Not only was 2019 one of the hottest years I can remember, it was also one of the wettest. Neither of those things bodes well for covering lakes with solid ice that we can walk on and fish through. While I always hope to get back out on the ice I have to wonder how things will be this year and in the future.

What does the future hold?

I don’t need a weatherman to know which way the wind blows. It’s easy enough to see what is going on around me. And I am certainly not alone. Lots of anglers have been complaining of less time on the ice in recent years. From what I hear things have even been a little more limited up north where they get months of solid ice to enjoy.
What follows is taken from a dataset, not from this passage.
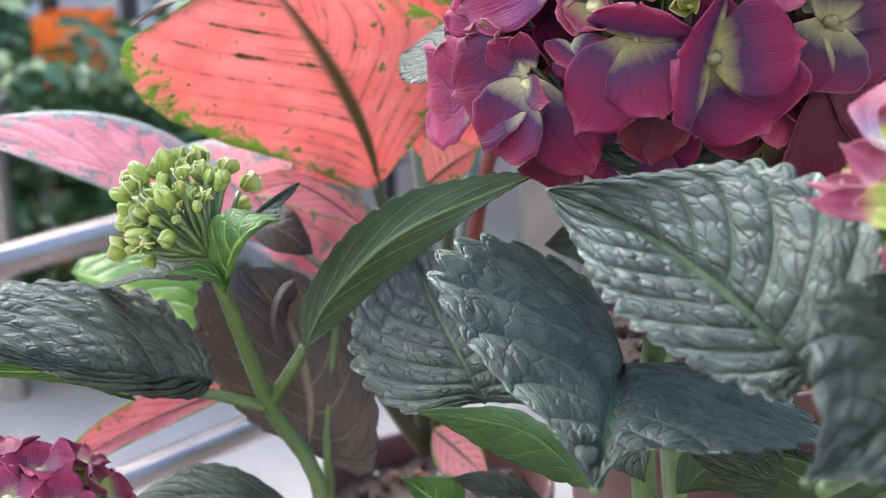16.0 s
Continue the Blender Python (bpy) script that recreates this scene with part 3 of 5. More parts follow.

That said, I don’t know what the future holds. I could make an educated guess, but my education is limited. So rather than speculate, I will just continue to deal with what comes. In other words, I will hope for the best and prepare for the worst.

I don’t think ice fishing will completely dry up and disappear any time soon. But I wouldn’t be surprised to see less and less hard water as time goes on. Luckily for me I can travel north and to higher elevations to find frozen lakes without a lot of worry. But other people who don’t have that privilege will find it harder to go ice fishing at all.

Still this is a great sport that people have developed over many years. And it goes on in other parts of the world too. A lot of things we utilize in America for ice fishing like the Marmooska jig came from anglers in other countries. That kind of development and back and forth will continue. And people like us will keep on ice fishing whenever we can.

As long as I am ice fishing I will be learning. It is a lifelong process that never ends. New situations come along and we adapt. If my fingers are still capable of moving you can bet that I will write about what I learn here. The whole fun of it is passing along the knowledge to others. This isn’t some huge website read by millions. But if even a couple of people find this site and use the info to help them go ice fishing, then my time and effort was all worthwhile.